» **INFORMATION GIVEN**
+ + + + + + +

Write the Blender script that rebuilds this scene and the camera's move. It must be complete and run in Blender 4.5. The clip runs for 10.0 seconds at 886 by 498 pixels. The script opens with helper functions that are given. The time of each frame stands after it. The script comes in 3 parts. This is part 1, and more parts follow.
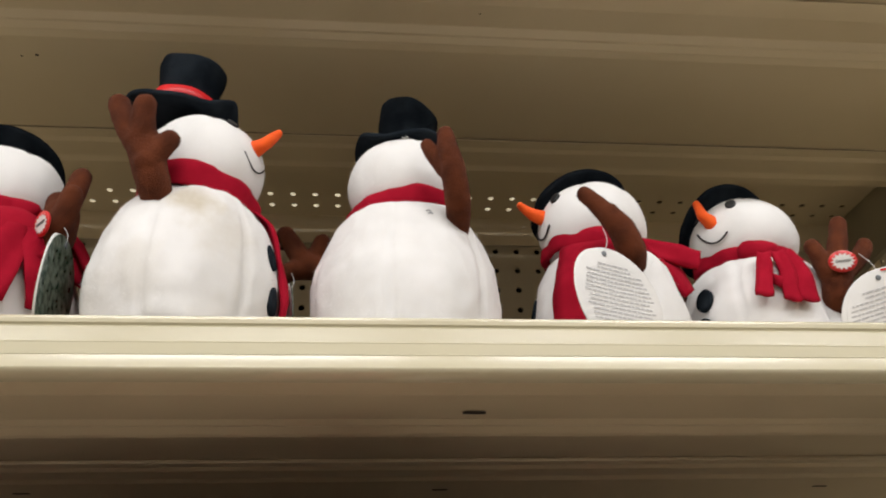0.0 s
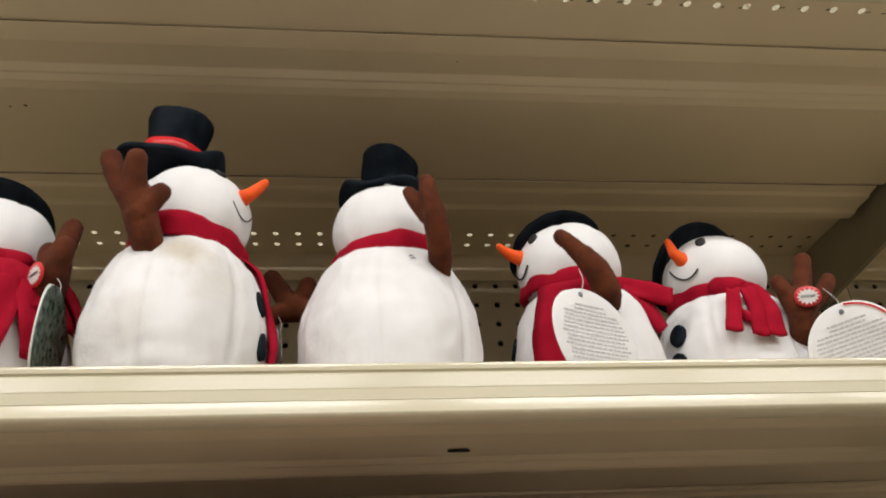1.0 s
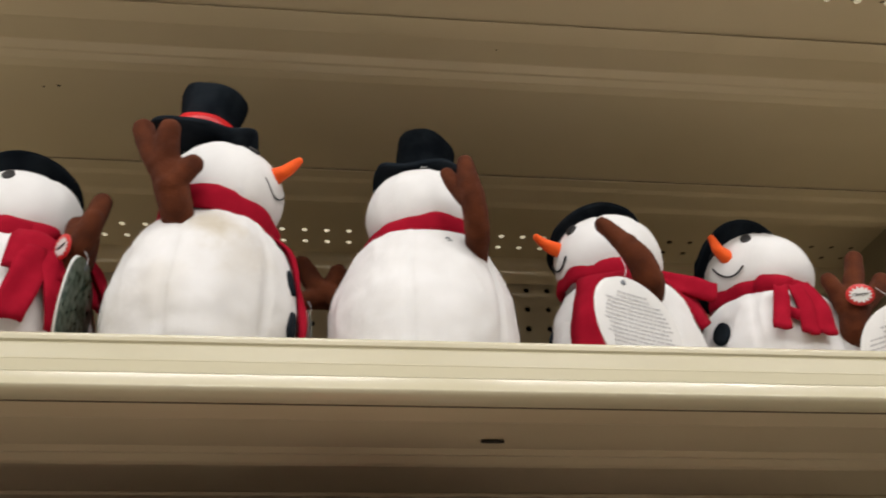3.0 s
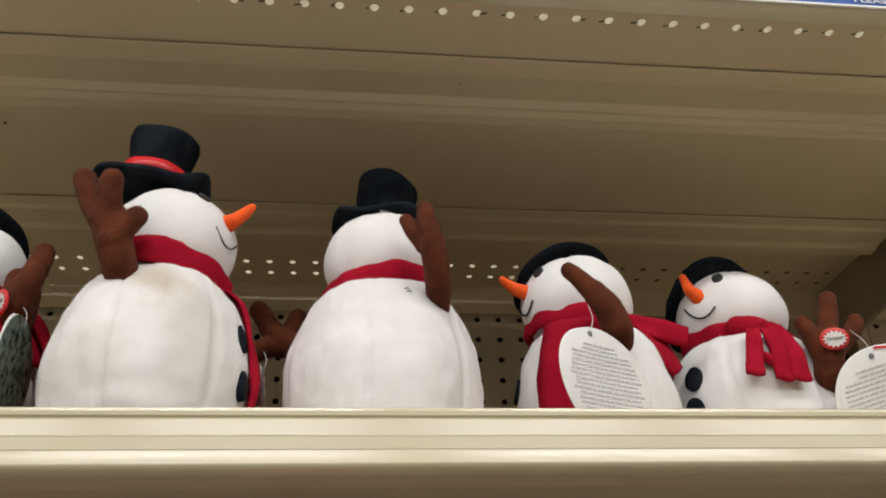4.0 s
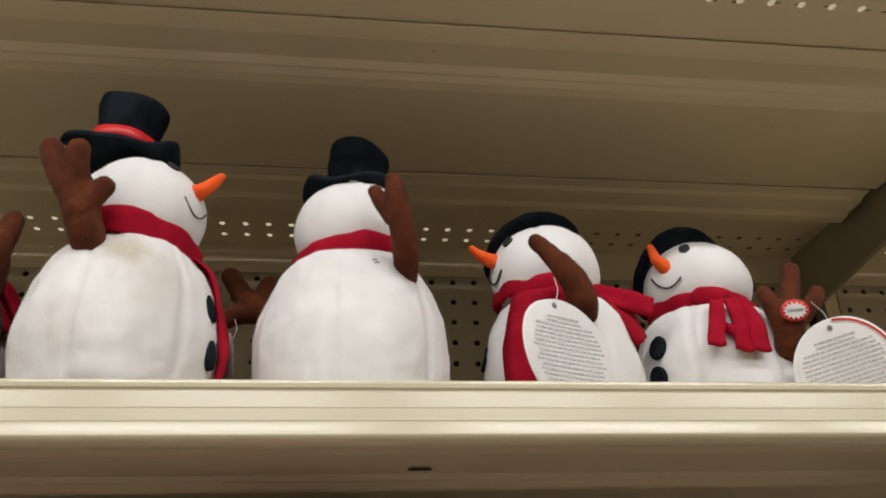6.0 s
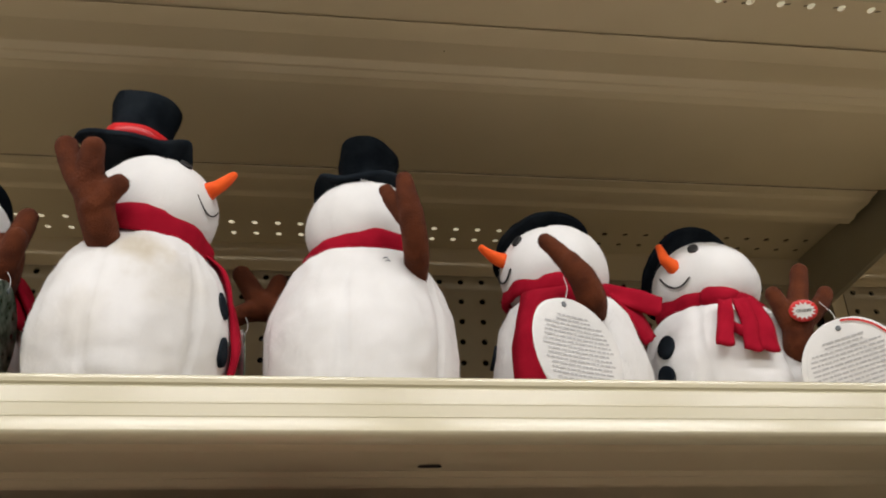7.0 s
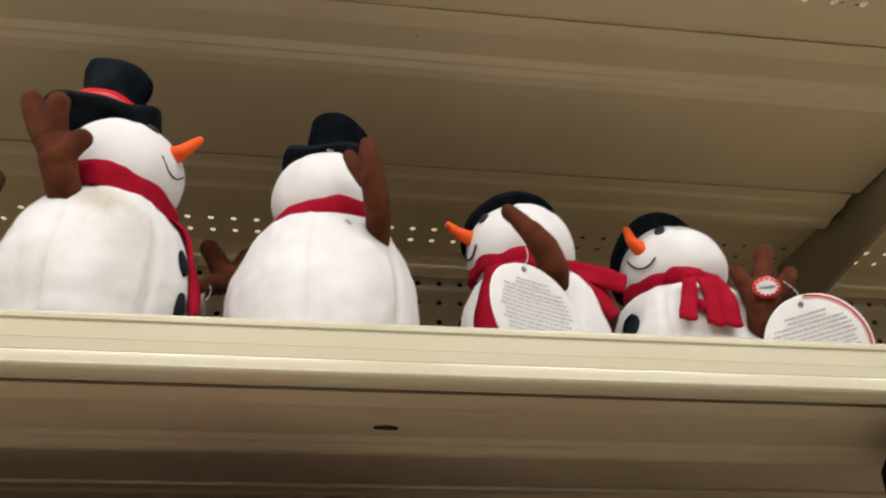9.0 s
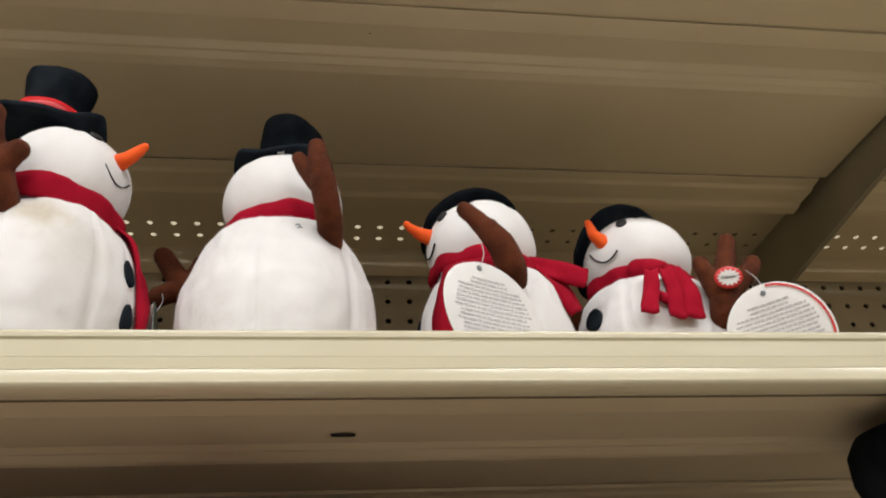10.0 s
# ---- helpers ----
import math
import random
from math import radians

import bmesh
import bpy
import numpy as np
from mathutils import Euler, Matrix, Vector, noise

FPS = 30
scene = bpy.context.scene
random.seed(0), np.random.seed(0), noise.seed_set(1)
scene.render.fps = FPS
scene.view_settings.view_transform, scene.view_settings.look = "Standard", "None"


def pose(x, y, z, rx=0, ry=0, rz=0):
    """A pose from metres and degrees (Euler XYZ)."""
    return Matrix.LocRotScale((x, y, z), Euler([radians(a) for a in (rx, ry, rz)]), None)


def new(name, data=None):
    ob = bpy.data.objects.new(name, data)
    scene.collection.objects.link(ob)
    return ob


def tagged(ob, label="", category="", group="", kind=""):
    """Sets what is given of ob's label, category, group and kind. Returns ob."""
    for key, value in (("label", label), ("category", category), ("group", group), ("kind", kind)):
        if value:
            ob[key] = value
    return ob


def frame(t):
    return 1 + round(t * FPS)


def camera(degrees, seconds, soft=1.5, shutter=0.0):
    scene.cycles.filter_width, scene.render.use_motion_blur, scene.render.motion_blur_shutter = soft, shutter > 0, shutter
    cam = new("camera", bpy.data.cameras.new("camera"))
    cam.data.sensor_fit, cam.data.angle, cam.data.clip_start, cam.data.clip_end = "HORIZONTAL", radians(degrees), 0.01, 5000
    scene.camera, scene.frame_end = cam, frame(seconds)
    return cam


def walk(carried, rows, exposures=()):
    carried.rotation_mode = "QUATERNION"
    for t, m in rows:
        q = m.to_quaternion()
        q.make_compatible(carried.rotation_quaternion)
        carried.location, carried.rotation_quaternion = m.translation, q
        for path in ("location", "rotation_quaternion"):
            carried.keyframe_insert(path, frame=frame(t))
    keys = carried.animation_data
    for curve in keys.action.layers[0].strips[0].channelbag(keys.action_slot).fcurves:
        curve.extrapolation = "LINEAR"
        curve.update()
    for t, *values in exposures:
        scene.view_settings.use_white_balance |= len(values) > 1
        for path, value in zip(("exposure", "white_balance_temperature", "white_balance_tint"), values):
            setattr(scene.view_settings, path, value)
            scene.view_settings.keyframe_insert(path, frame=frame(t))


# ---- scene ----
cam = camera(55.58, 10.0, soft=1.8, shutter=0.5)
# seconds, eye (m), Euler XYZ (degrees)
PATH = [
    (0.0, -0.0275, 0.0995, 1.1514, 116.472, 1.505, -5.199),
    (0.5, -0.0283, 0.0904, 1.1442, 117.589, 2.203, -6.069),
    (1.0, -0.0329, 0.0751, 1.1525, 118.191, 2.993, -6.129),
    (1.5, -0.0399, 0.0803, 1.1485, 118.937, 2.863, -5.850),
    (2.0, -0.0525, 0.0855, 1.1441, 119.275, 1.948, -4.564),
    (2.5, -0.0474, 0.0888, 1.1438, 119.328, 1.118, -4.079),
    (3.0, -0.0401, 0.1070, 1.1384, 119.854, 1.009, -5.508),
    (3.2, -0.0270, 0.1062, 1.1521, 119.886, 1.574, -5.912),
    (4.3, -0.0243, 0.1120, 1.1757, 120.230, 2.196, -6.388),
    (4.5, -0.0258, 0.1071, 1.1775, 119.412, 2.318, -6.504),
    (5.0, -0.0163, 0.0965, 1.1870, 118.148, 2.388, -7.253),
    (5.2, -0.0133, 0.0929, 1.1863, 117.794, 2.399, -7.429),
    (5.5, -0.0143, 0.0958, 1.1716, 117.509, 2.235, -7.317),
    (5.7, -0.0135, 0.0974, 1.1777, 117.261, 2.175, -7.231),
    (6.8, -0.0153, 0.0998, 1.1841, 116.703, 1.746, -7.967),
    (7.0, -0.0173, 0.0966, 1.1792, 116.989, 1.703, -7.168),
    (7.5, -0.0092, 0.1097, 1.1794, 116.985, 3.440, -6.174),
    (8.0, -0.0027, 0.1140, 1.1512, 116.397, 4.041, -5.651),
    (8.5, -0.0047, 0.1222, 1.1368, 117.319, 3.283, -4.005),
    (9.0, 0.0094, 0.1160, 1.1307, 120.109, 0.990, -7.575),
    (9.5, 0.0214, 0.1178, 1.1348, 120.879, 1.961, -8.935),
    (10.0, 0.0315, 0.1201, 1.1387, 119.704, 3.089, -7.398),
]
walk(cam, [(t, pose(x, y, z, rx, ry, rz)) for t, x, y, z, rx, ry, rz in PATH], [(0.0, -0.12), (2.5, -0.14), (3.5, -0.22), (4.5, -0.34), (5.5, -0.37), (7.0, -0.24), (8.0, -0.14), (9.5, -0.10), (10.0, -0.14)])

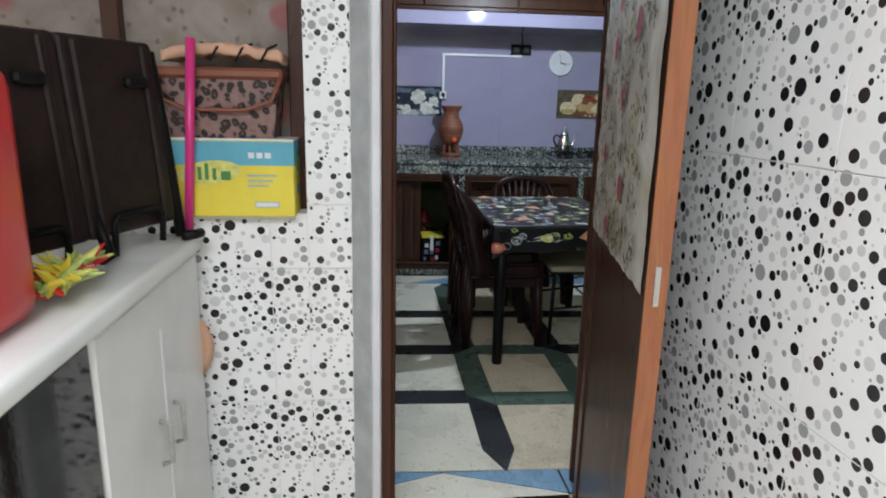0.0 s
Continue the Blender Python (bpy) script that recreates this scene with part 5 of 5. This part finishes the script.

+ + + + + + +

In your copy, repeat each record exactly and include no pictures.

Write the Blender script that rebuilds this scene and the camera's move. It must be complete and run in Blender 4.5. The clip runs for 10.0 seconds at 886 by 498 pixels. The script opens with helper functions that are given. The time of each frame stands after it. The script comes in 3 parts. This is part 1, and more parts follow.
0.0 s
1.0 s
3.0 s
4.0 s
6.0 s
7.0 s
9.0 s
10.0 s
# ---- helpers ----
import math
import random
from math import radians

import bmesh
import bpy
import numpy as np
from mathutils import Euler, Matrix, Vector, noise

FPS = 30
scene = bpy.context.scene
random.seed(0), np.random.seed(0), noise.seed_set(1)
scene.render.fps = FPS
scene.view_settings.view_transform, scene.view_settings.look = "Standard", "None"


def pose(x, y, z, rx=0, ry=0, rz=0):
    """A pose from metres and degrees (Euler XYZ)."""
    return Matrix.LocRotScale((x, y, z), Euler([radians(a) for a in (rx, ry, rz)]), None)


def new(name, data=None):
    ob = bpy.data.objects.new(name, data)
    scene.collection.objects.link(ob)
    return ob


def tagged(ob, label="", category="", group="", kind=""):
    """Sets what is given of ob's label, category, group and kind. Returns ob."""
    for key, value in (("label", label), ("category", category), ("group", group), ("kind", kind)):
        if value:
            ob[key] = value
    return ob


def frame(t):
    return 1 + round(t * FPS)


def camera(degrees, seconds, soft=1.5, shutter=0.0):
    scene.cycles.filter_width, scene.render.use_motion_blur, scene.render.motion_blur_shutter = soft, shutter > 0, shutter
    cam = new("camera", bpy.data.cameras.new("camera"))
    cam.data.sensor_fit, cam.data.angle, cam.data.clip_start, cam.data.clip_end = "HORIZONTAL", radians(degrees), 0.01, 5000
    scene.camera, scene.frame_end = cam, frame(seconds)
    return cam


def walk(carried, rows, exposures=()):
    carried.rotation_mode = "QUATERNION"
    for t, m in rows:
        q = m.to_quaternion()
        q.make_compatible(carried.rotation_quaternion)
        carried.location, carried.rotation_quaternion = m.translation, q
        for path in ("location", "rotation_quaternion"):
            carried.keyframe_insert(path, frame=frame(t))
    keys = carried.animation_data
    for curve in keys.action.layers[0].strips[0].channelbag(keys.action_slot).fcurves:
        curve.extrapolation = "LINEAR"
        curve.update()
    for t, *values in exposures:
        scene.view_settings.use_white_balance |= len(values) > 1
        for path, value in zip(("exposure", "white_balance_temperature", "white_balance_tint"), values):
            setattr(scene.view_settings, path, value)
            scene.view_settings.keyframe_insert(path, frame=frame(t))


# ---- scene ----
cam = camera(55.58, 10.0, soft=1.8, shutter=0.5)
# seconds, eye (m), Euler XYZ (degrees)
PATH = [
    (0.0, -0.0275, 0.0995, 1.1514, 116.472, 1.505, -5.199),
    (0.5, -0.0283, 0.0904, 1.1442, 117.589, 2.203, -6.069),
    (1.0, -0.0329, 0.0751, 1.1525, 118.191, 2.993, -6.129),
    (1.5, -0.0399, 0.0803, 1.1485, 118.937, 2.863, -5.850),
    (2.0, -0.0525, 0.0855, 1.1441, 119.275, 1.948, -4.564),
    (2.5, -0.0474, 0.0888, 1.1438, 119.328, 1.118, -4.079),
    (3.0, -0.0401, 0.1070, 1.1384, 119.854, 1.009, -5.508),
    (3.2, -0.0270, 0.1062, 1.1521, 119.886, 1.574, -5.912),
    (4.3, -0.0243, 0.1120, 1.1757, 120.230, 2.196, -6.388),
    (4.5, -0.0258, 0.1071, 1.1775, 119.412, 2.318, -6.504),
    (5.0, -0.0163, 0.0965, 1.1870, 118.148, 2.388, -7.253),
    (5.2, -0.0133, 0.0929, 1.1863, 117.794, 2.399, -7.429),
    (5.5, -0.0143, 0.0958, 1.1716, 117.509, 2.235, -7.317),
    (5.7, -0.0135, 0.0974, 1.1777, 117.261, 2.175, -7.231),
    (6.8, -0.0153, 0.0998, 1.1841, 116.703, 1.746, -7.967),
    (7.0, -0.0173, 0.0966, 1.1792, 116.989, 1.703, -7.168),
    (7.5, -0.0092, 0.1097, 1.1794, 116.985, 3.440, -6.174),
    (8.0, -0.0027, 0.1140, 1.1512, 116.397, 4.041, -5.651),
    (8.5, -0.0047, 0.1222, 1.1368, 117.319, 3.283, -4.005),
    (9.0, 0.0094, 0.1160, 1.1307, 120.109, 0.990, -7.575),
    (9.5, 0.0214, 0.1178, 1.1348, 120.879, 1.961, -8.935),
    (10.0, 0.0315, 0.1201, 1.1387, 119.704, 3.089, -7.398),
]
walk(cam, [(t, pose(x, y, z, rx, ry, rz)) for t, x, y, z, rx, ry, rz in PATH], [(0.0, -0.12), (2.5, -0.14), (3.5, -0.22), (4.5, -0.34), (5.5, -0.37), (7.0, -0.24), (8.0, -0.14), (9.5, -0.10), (10.0, -0.14)])

0.0 s
Continue the Blender Python (bpy) script that recreates this scene with part 5 of 5. This part finishes the script.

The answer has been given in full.